_TASK MATERIAL_
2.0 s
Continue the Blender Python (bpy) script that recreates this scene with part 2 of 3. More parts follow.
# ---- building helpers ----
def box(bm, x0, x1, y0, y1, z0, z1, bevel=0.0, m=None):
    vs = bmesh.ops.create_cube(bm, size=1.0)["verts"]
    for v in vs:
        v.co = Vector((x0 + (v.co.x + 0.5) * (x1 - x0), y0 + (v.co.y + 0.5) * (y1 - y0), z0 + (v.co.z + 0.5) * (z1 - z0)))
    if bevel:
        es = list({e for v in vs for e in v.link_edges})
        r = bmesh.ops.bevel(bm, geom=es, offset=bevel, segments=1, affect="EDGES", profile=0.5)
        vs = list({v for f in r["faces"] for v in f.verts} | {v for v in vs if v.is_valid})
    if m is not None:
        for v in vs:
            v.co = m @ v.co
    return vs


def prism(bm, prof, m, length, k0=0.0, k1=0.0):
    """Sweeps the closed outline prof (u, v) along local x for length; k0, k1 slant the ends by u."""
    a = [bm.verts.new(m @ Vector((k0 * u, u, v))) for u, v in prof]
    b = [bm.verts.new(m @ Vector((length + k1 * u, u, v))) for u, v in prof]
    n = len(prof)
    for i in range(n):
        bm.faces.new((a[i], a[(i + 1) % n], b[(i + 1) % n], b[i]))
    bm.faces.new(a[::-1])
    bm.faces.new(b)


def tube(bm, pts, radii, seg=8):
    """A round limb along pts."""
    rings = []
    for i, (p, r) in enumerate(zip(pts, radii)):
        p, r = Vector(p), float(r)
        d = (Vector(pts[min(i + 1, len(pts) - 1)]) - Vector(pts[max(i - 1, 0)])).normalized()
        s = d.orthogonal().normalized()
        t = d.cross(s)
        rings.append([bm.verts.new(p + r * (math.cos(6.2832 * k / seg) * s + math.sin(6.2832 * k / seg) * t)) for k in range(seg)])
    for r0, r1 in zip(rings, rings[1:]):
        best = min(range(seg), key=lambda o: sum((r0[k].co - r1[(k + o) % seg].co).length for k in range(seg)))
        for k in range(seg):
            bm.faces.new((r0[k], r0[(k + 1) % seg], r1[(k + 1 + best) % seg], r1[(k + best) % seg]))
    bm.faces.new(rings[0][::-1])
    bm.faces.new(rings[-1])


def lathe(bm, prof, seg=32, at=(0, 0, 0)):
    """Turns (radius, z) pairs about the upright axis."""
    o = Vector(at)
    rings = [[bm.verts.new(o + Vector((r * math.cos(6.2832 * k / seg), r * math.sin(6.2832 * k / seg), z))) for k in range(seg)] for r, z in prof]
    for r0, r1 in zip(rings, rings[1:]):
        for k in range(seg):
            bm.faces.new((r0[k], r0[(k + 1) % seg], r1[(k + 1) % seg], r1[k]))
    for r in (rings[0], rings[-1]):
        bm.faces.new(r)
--
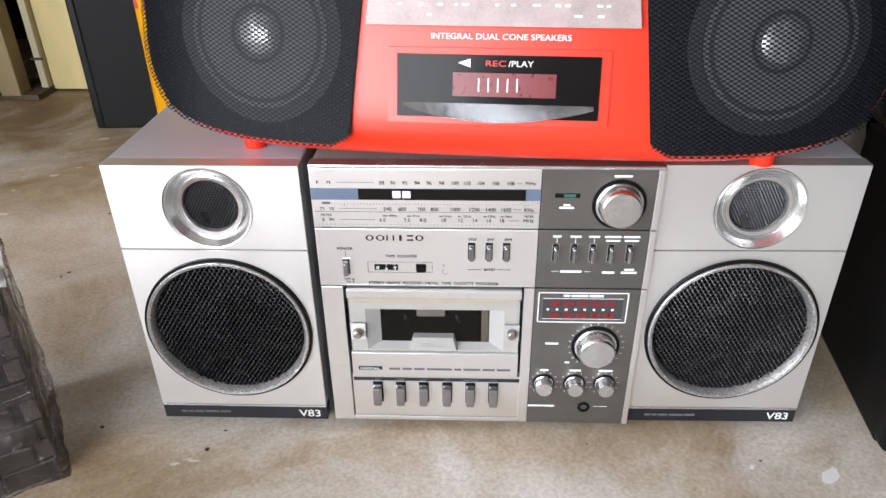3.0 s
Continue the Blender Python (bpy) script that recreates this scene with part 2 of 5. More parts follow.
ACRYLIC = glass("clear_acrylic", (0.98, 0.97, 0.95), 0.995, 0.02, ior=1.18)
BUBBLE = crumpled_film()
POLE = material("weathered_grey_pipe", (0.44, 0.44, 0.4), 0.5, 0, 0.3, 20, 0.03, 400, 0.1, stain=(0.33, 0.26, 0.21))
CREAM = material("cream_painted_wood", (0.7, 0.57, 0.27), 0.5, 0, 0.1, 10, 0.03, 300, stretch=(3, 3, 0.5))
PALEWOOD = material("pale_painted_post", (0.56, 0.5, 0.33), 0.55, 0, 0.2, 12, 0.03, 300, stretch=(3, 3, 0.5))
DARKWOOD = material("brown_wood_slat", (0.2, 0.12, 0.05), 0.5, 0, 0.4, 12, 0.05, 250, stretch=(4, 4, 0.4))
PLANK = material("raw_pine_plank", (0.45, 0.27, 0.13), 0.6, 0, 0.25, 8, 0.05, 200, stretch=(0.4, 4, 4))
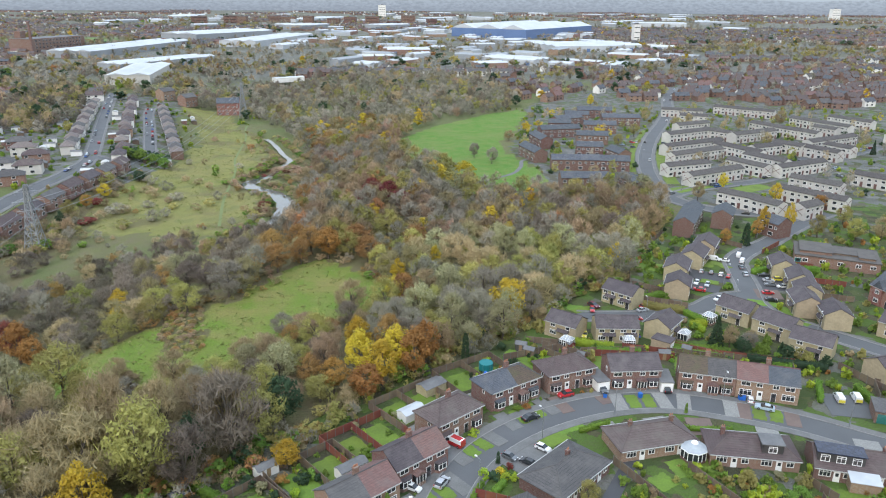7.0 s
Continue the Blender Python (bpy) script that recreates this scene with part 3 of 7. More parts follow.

_YOUR INSTRUCTIONS_
In the listing above, find the line with "5. More parts follow." and the line with "7. More parts follow.". Copy exactly those lines and all between them, minus the images.

_RESPONSE TO THE EXERCISE_
Continue the Blender Python (bpy) script that recreates this scene with part 2 of 5. More parts follow.
ACRYLIC = glass("clear_acrylic", (0.98, 0.97, 0.95), 0.995, 0.02, ior=1.18)
BUBBLE = crumpled_film()
POLE = material("weathered_grey_pipe", (0.44, 0.44, 0.4), 0.5, 0, 0.3, 20, 0.03, 400, 0.1, stain=(0.33, 0.26, 0.21))
CREAM = material("cream_painted_wood", (0.7, 0.57, 0.27), 0.5, 0, 0.1, 10, 0.03, 300, stretch=(3, 3, 0.5))
PALEWOOD = material("pale_painted_post", (0.56, 0.5, 0.33), 0.55, 0, 0.2, 12, 0.03, 300, stretch=(3, 3, 0.5))
DARKWOOD = material("brown_wood_slat", (0.2, 0.12, 0.05), 0.5, 0, 0.4, 12, 0.05, 250, stretch=(4, 4, 0.4))
PLANK = material("raw_pine_plank", (0.45, 0.27, 0.13), 0.6, 0, 0.25, 8, 0.05, 200, stretch=(0.4, 4, 4))
7.0 s
Continue the Blender Python (bpy) script that recreates this scene with part 3 of 7. More parts follow.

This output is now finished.